»»

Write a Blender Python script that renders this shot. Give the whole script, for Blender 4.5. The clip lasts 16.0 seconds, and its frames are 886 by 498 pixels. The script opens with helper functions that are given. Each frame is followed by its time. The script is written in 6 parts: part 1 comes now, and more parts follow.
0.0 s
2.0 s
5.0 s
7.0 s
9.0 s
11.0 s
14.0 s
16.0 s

««
»»

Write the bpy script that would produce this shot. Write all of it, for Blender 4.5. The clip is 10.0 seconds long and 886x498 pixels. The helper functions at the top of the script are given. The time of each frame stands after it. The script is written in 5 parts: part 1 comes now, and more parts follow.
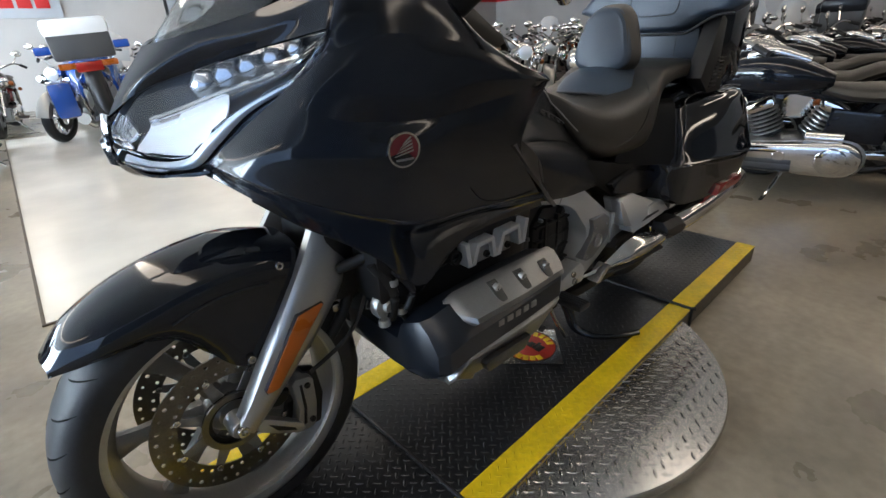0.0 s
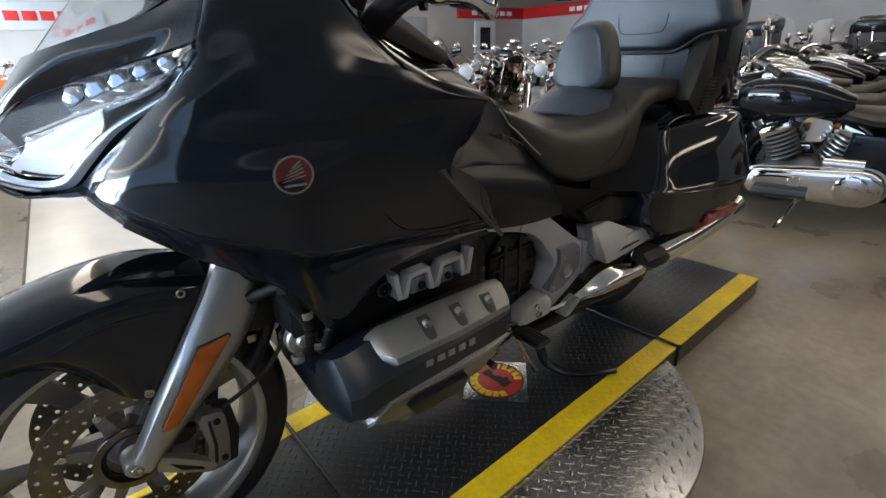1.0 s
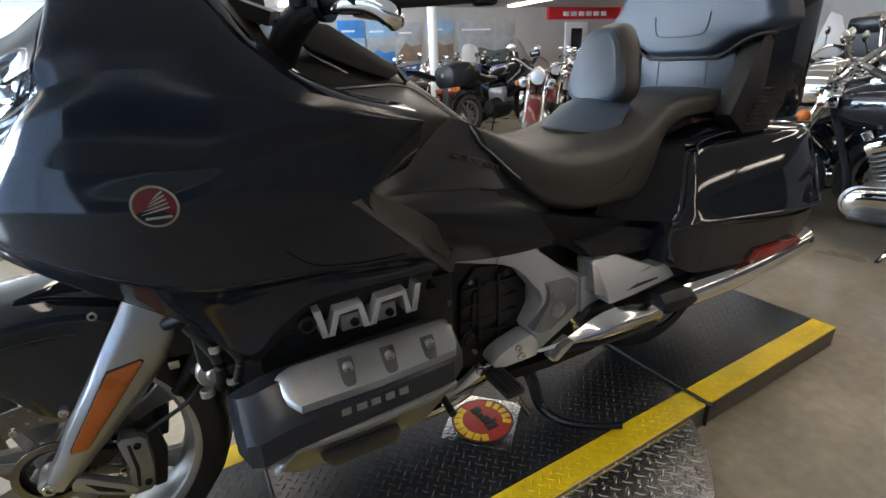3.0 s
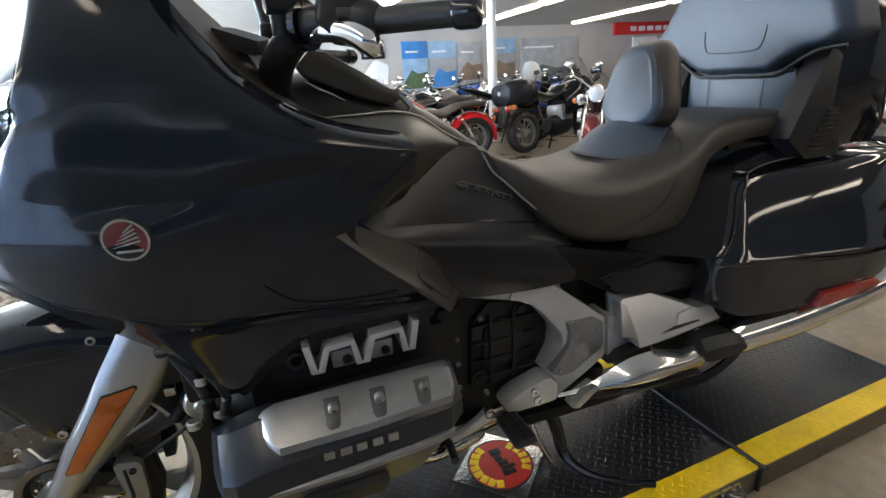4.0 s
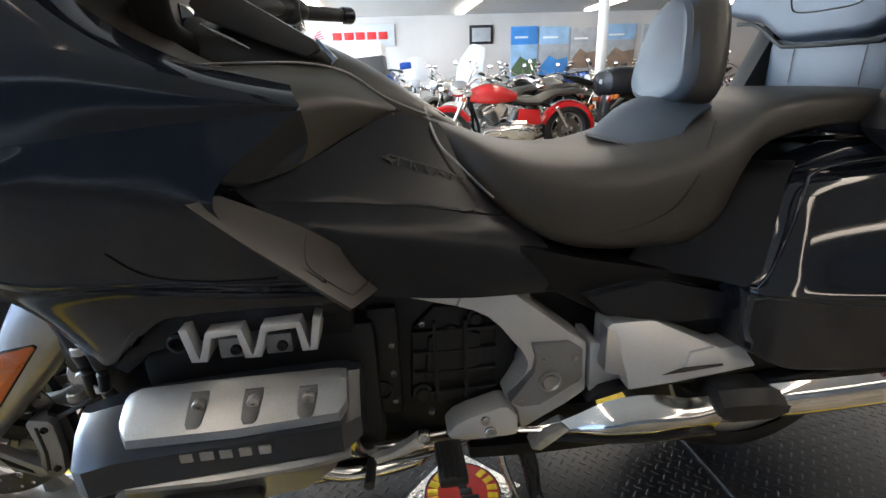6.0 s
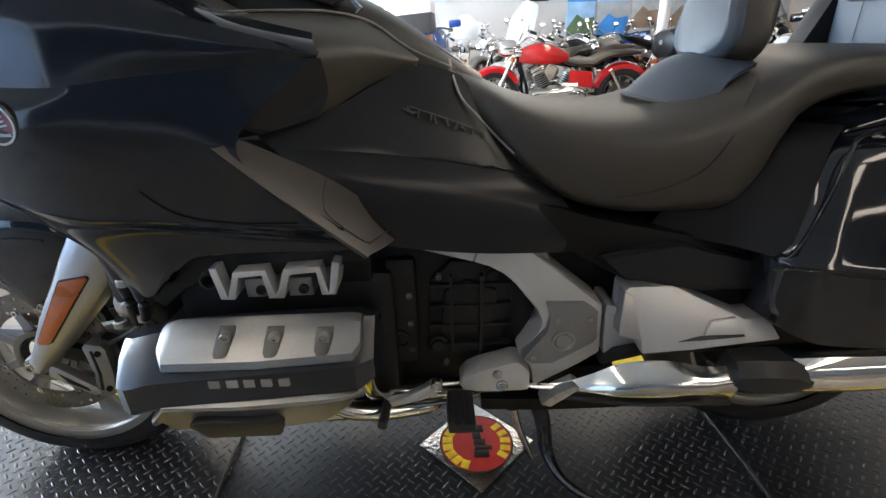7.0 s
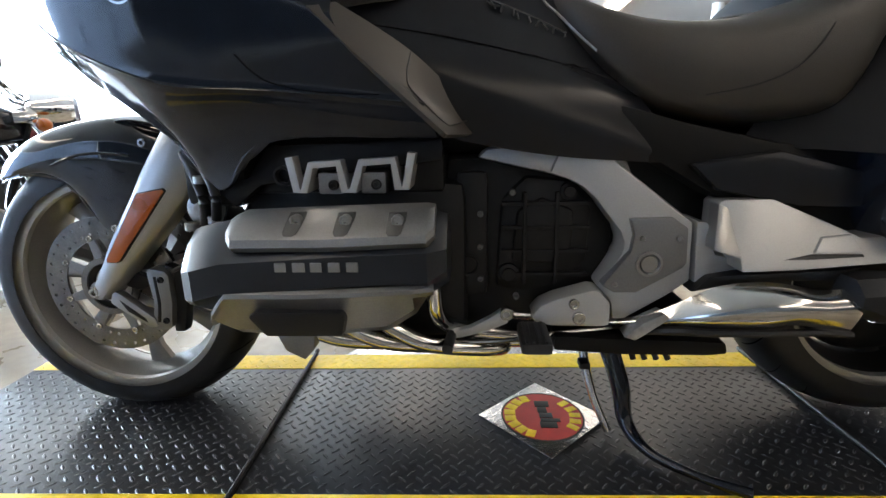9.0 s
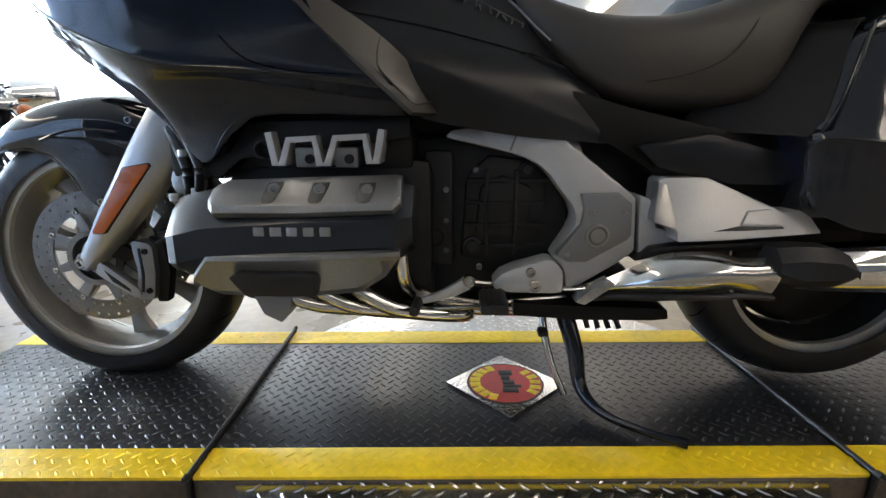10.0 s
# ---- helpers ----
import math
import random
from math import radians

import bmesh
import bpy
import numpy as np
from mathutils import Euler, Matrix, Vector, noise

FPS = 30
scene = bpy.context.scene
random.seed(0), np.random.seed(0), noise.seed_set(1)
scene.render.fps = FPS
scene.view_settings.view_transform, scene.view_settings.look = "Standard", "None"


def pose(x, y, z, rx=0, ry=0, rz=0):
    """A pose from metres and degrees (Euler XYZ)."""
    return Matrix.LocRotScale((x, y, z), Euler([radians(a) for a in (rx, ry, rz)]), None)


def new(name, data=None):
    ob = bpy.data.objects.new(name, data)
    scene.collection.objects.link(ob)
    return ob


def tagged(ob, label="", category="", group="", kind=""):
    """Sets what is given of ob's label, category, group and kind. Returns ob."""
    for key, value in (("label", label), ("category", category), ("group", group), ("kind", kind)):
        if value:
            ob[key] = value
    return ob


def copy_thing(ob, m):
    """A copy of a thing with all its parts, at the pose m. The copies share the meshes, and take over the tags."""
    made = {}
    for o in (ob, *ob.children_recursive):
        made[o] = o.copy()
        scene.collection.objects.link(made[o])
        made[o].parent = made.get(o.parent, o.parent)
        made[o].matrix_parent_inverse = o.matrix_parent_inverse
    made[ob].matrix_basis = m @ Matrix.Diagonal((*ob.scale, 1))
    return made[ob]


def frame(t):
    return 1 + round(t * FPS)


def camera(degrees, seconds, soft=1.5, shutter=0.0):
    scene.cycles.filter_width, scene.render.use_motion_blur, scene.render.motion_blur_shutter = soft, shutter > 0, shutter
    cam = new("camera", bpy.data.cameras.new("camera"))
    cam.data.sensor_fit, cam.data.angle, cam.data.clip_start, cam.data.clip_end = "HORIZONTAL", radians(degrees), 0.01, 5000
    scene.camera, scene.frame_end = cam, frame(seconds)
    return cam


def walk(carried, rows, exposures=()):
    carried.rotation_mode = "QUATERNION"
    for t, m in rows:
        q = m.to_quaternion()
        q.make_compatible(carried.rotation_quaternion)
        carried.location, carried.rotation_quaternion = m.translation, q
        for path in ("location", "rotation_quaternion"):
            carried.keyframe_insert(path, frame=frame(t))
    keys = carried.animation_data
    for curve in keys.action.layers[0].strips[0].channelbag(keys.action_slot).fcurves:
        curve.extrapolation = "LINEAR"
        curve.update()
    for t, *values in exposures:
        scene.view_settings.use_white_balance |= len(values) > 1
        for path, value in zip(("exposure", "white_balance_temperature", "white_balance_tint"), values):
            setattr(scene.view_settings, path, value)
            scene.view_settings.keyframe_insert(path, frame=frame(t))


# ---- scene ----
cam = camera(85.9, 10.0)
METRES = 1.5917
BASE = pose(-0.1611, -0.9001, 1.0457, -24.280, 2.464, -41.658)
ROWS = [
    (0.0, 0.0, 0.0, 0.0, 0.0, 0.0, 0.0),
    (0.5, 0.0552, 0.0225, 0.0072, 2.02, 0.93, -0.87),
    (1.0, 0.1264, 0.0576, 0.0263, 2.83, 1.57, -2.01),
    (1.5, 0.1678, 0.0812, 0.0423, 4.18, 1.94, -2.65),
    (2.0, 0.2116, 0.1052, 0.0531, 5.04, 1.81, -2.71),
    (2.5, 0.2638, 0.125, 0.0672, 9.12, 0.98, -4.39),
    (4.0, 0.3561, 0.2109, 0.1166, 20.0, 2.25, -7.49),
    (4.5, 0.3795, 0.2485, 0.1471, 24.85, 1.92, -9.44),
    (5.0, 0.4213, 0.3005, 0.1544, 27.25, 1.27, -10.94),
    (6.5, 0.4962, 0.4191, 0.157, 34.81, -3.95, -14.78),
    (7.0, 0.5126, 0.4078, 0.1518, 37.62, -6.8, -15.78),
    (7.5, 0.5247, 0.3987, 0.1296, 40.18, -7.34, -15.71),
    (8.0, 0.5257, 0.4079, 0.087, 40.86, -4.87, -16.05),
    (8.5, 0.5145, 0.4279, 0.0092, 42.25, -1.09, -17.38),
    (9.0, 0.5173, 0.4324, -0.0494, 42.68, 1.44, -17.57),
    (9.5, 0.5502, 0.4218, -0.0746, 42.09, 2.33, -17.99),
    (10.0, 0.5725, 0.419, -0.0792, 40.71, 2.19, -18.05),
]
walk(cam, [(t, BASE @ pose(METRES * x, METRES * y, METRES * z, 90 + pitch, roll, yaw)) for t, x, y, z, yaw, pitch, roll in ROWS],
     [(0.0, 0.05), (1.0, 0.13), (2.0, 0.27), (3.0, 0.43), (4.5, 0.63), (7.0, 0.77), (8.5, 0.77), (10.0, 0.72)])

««

▶ **TO DO**
Extract, word for word, every line beginning with the one that holds "curve.update()" and concluding with the one that holds "scene.view_settings.keyframe_insert(path, frame=frame(t))". Include both of those lines.

▶ **TASK SOLUTION**
        curve.update()
    for t, *values in exposures:
        scene.view_settings.use_white_balance |= len(values) > 1
        for path, value in zip(("exposure", "white_balance_temperature", "white_balance_tint"), values):
            setattr(scene.view_settings, path, value)
            scene.view_settings.keyframe_insert(path, frame=frame(t))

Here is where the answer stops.